So then...

About Me

Welcome to my blog. My pen name is Eva James. I'm an aspiring writer paying the bills working as a legal secretary. Bullied by my boss in 2008, I looked for another job but the recession hit. Feeling trapped, I started this blog. Trevor Griffiths, legendary theatre, TV and film writer said at the outset, "I like the writing a lot: smart, cool, placed. If you were prepared/able to take your prick of a boss on, you'd marmelise him." I was unaware back then that it would catalogue one of the most extreme cases of workplace bullying in the UK. I've found another job, but am subject to a gagging order. I'm still blogging, of course. Just don't tell the lawyers!

Saturday, 9 April 2011


Controversial I know, but since my teenage days, when I came across a tape of Mohammed Ali’s Rumble in the Jungle fight against George Foreman, I’ve been inspired by Ali’s legendary rope-a-dope and boxing in general.

The rope-a-dope technique is where a boxer covers up, lying with his back to the ropes, allowing his opponent to take pot-shots at his defences. After a number of rounds, the opponent assumes the guy on the ropes has no fight in him. Maybe he wonders if the guy is ill. He unloads his punches. He goes to town on the weaker athlete. Pretty soon, the busy boxer wears himself out. It’s a tiring business punching away at something round after round. And it gets boring. It’s at this point that the guy on the ropes jumps out from his defensive guard and fights back with everything he’s got. Surprise!

Ali’s rope-a-dope is a now an accepted strategic move in any competitive situation outside sport. One party deliberately appears to put themselves in what looks like a losing position, but only does so with a view to winning in the end.

I’m only talking about this because the non-pugilist rope-a-dope is what I’d recommend anyone do when they’re targets of workplace bullying.

A friend of mine recently asked what I thought about them trying to expose their bully to the press or TV. They wanted revenge or justice. It’s understandable, but not advisable. It’s not our job to punish our colleagues for their antisocial behaviour, however appealing the idea might be.

We need to find a solution, whilst not showing any fight or aggression. Patience is the name of the game. Bide your time observing. Think about what you can do to get yourself out of the unpleasant situation. In the meantime, when they make a mistake, which they inevitably will, you can tell it like it is and people will pat you on the back.

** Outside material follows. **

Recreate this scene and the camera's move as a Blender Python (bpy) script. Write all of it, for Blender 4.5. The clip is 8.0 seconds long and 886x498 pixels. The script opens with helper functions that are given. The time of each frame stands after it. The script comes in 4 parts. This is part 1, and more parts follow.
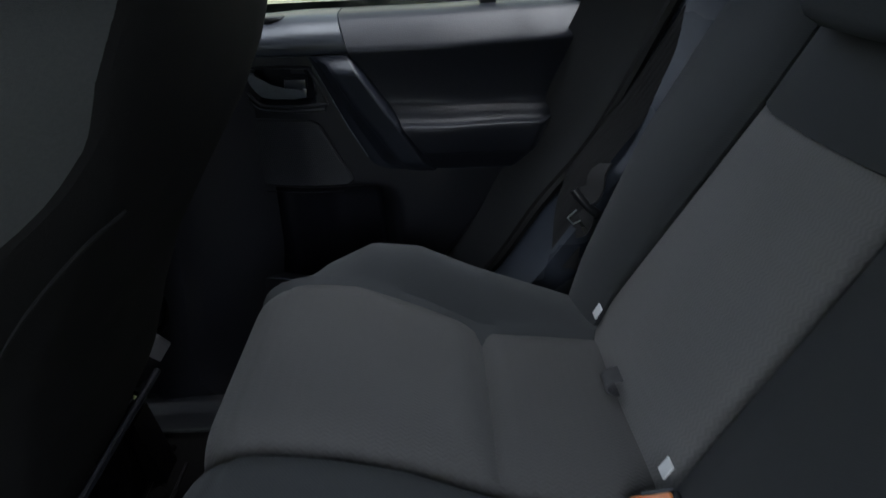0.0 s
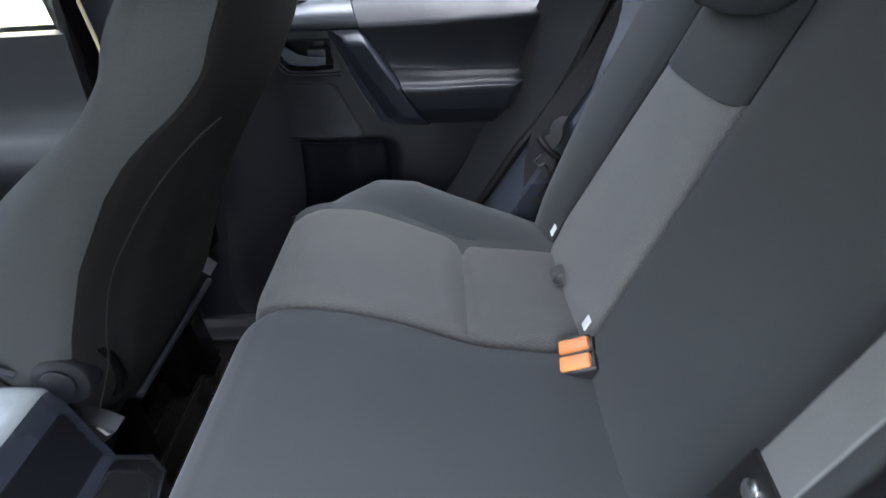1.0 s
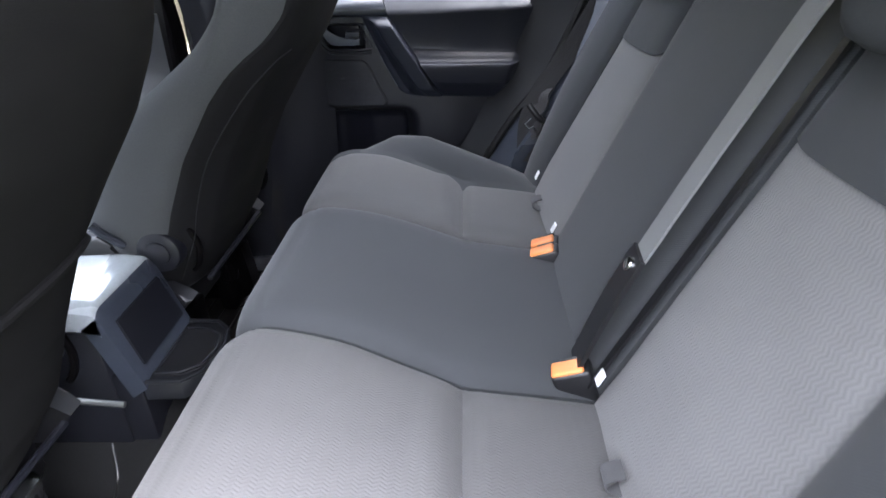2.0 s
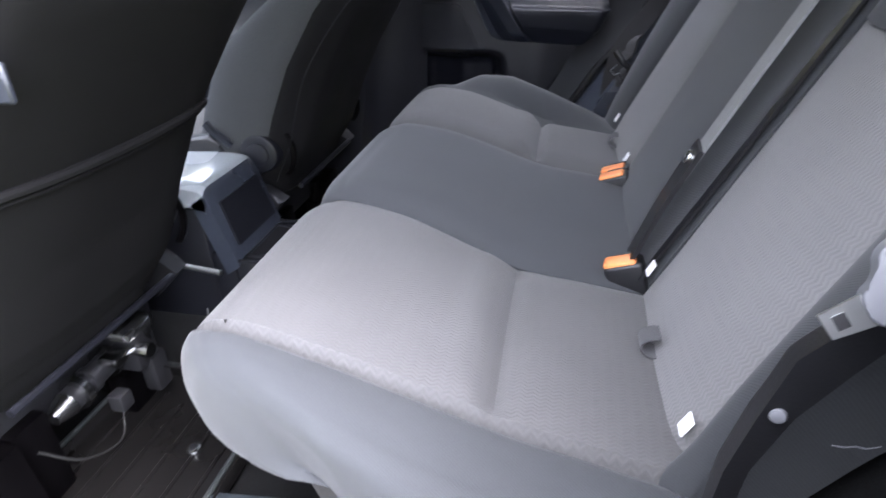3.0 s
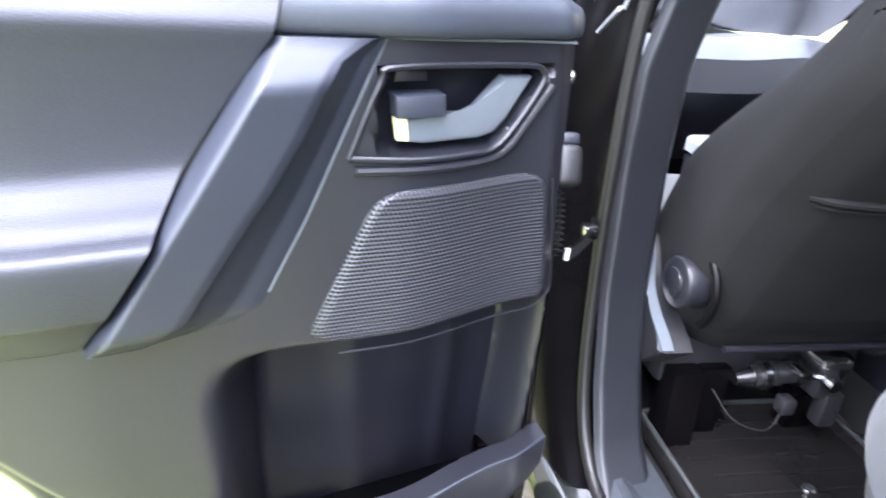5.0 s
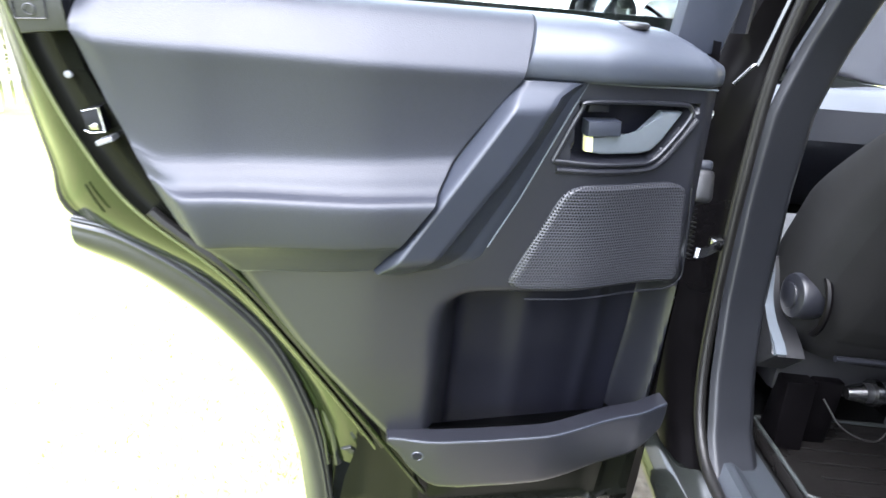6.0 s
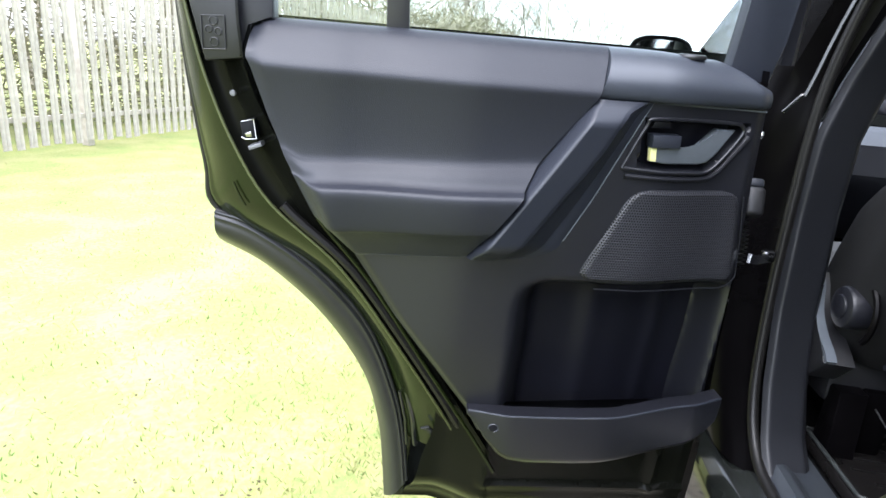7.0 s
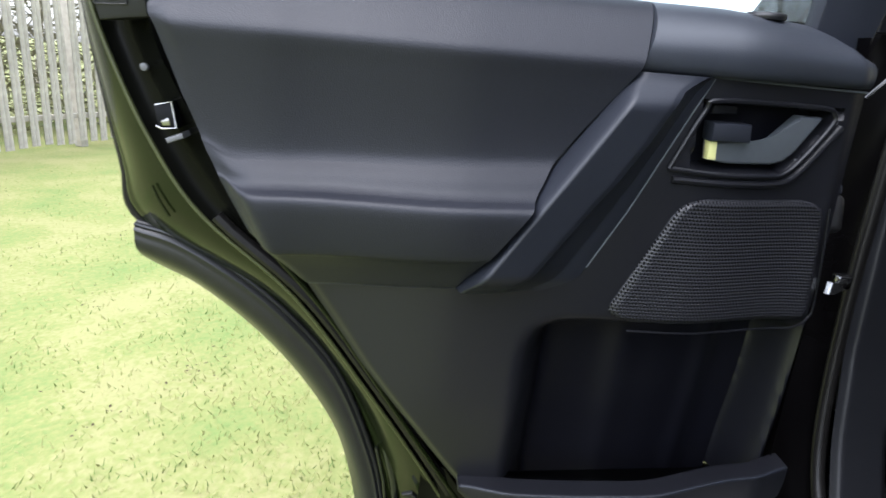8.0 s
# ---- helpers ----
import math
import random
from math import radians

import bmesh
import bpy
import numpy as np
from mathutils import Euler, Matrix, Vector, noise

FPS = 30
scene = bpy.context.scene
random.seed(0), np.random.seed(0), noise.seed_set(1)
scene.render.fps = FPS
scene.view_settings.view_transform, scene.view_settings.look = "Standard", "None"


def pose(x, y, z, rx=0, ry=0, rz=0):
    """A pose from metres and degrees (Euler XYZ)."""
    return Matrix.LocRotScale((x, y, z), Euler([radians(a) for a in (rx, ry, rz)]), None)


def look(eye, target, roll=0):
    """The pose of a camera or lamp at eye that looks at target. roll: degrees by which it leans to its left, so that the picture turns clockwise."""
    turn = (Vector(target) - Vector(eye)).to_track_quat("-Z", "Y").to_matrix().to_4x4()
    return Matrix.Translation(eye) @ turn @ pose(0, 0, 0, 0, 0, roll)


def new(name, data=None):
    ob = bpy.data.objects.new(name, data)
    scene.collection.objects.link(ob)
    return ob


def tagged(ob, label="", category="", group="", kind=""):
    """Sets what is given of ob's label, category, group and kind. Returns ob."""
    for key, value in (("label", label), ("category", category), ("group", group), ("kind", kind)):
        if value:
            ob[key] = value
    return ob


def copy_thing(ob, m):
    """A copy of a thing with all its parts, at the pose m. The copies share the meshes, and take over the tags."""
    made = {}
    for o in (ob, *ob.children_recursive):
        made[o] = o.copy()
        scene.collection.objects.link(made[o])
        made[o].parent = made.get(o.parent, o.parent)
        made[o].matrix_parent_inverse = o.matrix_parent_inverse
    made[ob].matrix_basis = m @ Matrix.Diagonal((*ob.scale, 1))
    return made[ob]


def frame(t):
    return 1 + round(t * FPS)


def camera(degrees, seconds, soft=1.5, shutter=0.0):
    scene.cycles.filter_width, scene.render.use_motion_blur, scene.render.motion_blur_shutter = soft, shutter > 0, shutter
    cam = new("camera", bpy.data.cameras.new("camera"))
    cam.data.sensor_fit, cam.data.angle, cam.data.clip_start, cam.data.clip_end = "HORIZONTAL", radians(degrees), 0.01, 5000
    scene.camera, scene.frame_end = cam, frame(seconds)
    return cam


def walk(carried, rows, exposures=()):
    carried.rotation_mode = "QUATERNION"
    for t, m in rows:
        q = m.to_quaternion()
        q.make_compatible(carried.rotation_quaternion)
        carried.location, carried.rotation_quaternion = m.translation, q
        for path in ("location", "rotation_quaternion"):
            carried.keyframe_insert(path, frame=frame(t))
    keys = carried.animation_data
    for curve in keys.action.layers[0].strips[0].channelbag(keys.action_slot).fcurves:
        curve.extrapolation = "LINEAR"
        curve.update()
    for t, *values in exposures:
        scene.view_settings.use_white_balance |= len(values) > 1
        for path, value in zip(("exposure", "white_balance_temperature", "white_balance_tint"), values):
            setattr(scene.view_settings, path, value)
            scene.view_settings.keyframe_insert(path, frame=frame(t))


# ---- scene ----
cam = camera(74.8, 8.0, 1.5, 0.3)
PATH = [
    (0, (-0.230, -0.194, 1.300), (-0.227, 1.540, 0.304), -2.9),
    (0.5, (-0.202, -0.324, 1.304), (-0.237, 1.390, 0.272), -3.4),
    (1, (-0.197, -0.457, 1.327), (-0.231, 1.257, 0.297), -3.3),
    (2.3, (-0.156, -0.853, 1.267), (-0.279, 0.913, 0.336), -2.1),
    (2.5, (-0.147, -0.876, 1.258), (-0.304, 0.871, 0.296), -2.2),
    (3, (-0.137, -0.911, 1.179), (-0.502, 0.806, 0.220), -1.5),
    (3.5, (-0.108, -0.920, 1.137), (-0.897, 0.652, 0.186), -0.2),
    (4, (-0.094, -0.978, 1.141), (-1.294, 0.304, 0.184), 1.3),
    (4.5, (-0.080, -1.024, 1.153), (-1.676, -0.251, 0.228), 2.2),
    (5, (-0.050, -1.086, 1.180), (-1.852, -0.796, 0.364), 3.9),
    (5.2, (-0.024, -1.099, 1.177), (-1.863, -0.942, 0.407), 3.9),
    (6.3, (0.288, -1.216, 1.197), (-1.590, -1.362, 0.524), 4.5),
    (6.5, (0.332, -1.223, 1.175), (-1.562, -1.416, 0.560), 4.7),
    (7, (0.364, -1.230, 1.166), (-1.530, -1.485, 0.575), 4.7),
    (7.5, (0.296, -1.222, 1.151), (-1.590, -1.519, 0.556), 4.8),
    (8, (0.132, -1.236, 1.127), (-1.762, -1.510, 0.545), 4.8),
]
# seconds, stops, kelvin, tint
EXPOSURE = [(0, 3.15, 5950, 7), (0.5, 4.15, 5950, 8), (1, 4.85, 5950, 10), (2.5, 4.78, 6050, 17), (3.5, 4.56, 5900, 18), (4.5, 4.85, 5800, 18), (5.2, 4.85, 5800, 17), (6.5, 3.9, 6000, 12), (7, 3.2, 5950, 13), (8, 2.5, 5950, 13)]
walk(cam, [(t, look(eye, target, roll)) for t, eye, target, roll in PATH], EXPOSURE)
# ---------- world, sun ----------
world = bpy.data.worlds.new("overcast_sky")
scene.world = world
world.use_nodes = True
wn = world.node_tree.nodes
sky = wn.new("ShaderNodeTexSky")
sky.sky_type, sky.sun_disc = "NISHITA", False
sky.sun_elevation, sky.sun_rotation = radians(64), radians(124)
sky.air_density, sky.dust_density, sky.ozone_density = 1.0, 2.5, 1.5
soften = wn.new("ShaderNodeHueSaturation")
soften.inputs["Saturation"].default_value = 0.35
world.node_tree.links.new(sky.outputs[0], soften.inputs["Color"])
world.node_tree.links.new(soften.outputs[0], wn["Background"].inputs["Color"])
wn["Background"].inputs["Strength"].default_value = 0.15
sun_data = bpy.data.lights.new("sun", "SUN")
sun_data.energy, sun_data.angle, sun_data.color = 0.68, radians(110), (1.0, 0.97, 0.92)
sun = new("sun", sun_data)
sun.matrix_world = look((0.9, -2.9, 8), (0, 0, 0))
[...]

Simply give them enough rope-a-dope to hang themselves, and you may find they do it all for you.

Best wishes,



teacher said...

Now, that is really interesting! Thank you for the different perspective on getting even!

Mr Fan said...

That's great, act stupid and pounce when they make that ineviatble misjudgement.

One day some will come along and expose the bullyboss through the media, because to them, if the bullyboss wants to play with their rules, so can the victim.

Time will slowly educate the people that this is not aceptable.

Neo said...

This is the of the right way to deal with it. You describe it very well and I'm sure it will enlighten many readers.

Bullied By The Boss said...

Thanks for your feedback. This was one of my favourite blogs, because it summed up my overall approach in a nutshell. It takes patience, but it does work.